小学校高学年~中学1年生の時、私はとっくにプリンセスにも、物語の主人公になれないことにも気づいていた。私はアイドルの嵐に夢中だった。テレビ画面の中でキラキラと輝く嵐が王子様に見えた。今になって考えると何様だと思うけれど嵐のメンバーの相手役に決まった女優さんが自分の好きな人じゃないとブーブー文句を言ったり、そもそも嵐が出演する恋愛ドラマに拒否反応を示したりしていた。今ではちょっぴり苦い笑い話。

窓明かりに映る人生

中学2年生あたりから高校生にかけては、あまり空想の世界を楽しんでいた記憶はない。良くも悪くも現実を見だしたのだと思う。その時の私が大好きだったものは東京の景色。それも高速バスの車窓から見える高級高層マンションが立ち並ぶ港区の景色だった。千葉県の房総半島に住んでいた田舎者の私は年に2,3回いける東京の景色が、雑踏が、夜景が大好きだったのだ。マンションの光の一つ一つに私の知らない人の人生がある。今すれ違っている人とこれからどこかで出会うかもしれない、そう考えると胸がときめき、ワクワクした。

今の私はもう魔法も解けかけ。もう解けきっているかもしれないけれどそれは自分にはわからない。それを判断するのはもう少し年を重ねた自分だ。

魔法が解けていることを実感したのはあんなに大好きだったはずの東京の風景に何も思わなくなってしまったこと。大学進学をきっかけに上京し、見慣れてしまったせいもあるかもしれない。だけど、景色を見て「あの時こんな気持ちでバスに乗ってたなあ」と思い出すことはあっても、心が震えることはなくなってしまった。人ごみに対してはワクワクするどころか嫌悪感すら覚えてしまう。「あれ、どうして私こうなってしまったんだろう」そのとき、初めて魔法の存在に気づいた。

大好きだったもの、ピンク色、木登り、コケモモのみ、つつじの花の蜜、体に残った塩素のにおいを感じながら食べたアイス、夏を楽しんだ証の真っ黒に焼けた肌、お小遣いを握りしめて買った駄菓子、お祭りの落書きせんべい、着色料がたっぷり入った炭酸ジュース……。

今は何とも思わなくなってしまったし、むしろ嫌いになってしまったものもある。木登りはもう体格的にも厳しいし、つつじの蜜はちょっと汚い。真っ黒に焼けた肌なんて言語道断。ピンク色はキャラじゃないしそもそも似合わない。

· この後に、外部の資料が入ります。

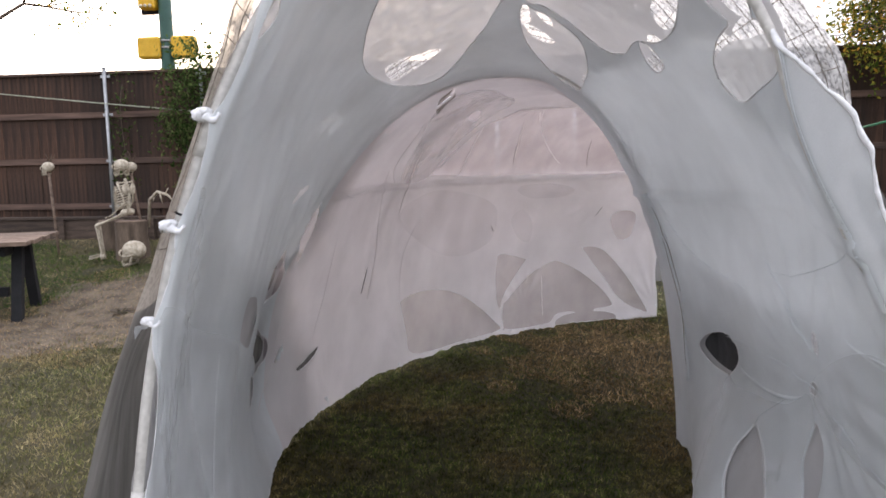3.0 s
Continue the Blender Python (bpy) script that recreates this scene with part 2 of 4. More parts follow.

私は小さいころからいろんなものを学んで成長した。あの時よりもたくさんのことを経験して、たくさんの言葉を覚えたのに、あの時の感性は失われつつある。多分、ここに書いたもの以外にももっと大好きなものはあったはず。思い出せないのも魔法が解けているせいなのかもしれない。

私の魔法が解けてしまう日

小さいころ、時の流れはゆるやかで早く大きくなりたいと思っていたのにこのままでいたい、時が止まってほしいと思うようになった。怖いんだ、魔法が解け切って今まで感じていたことを感じられなくなるのが。怖いんだ、何事もなかったかのように日々を過ごすのが。

きっと魔法の使用期限はあとわずか。それは今の私が証明している。私が残された時間にあらがうにはこうやって好きなものをつづるしかない。私が何より怖いのは、この魔法自体を「そんな風に考えたこともあったなぁ」なんて笑い飛ばせるようになってしまうこと。どうかお願いだから、私をつまらないおとなにはしないで。どうかお願いだから、魔法よ解けないで。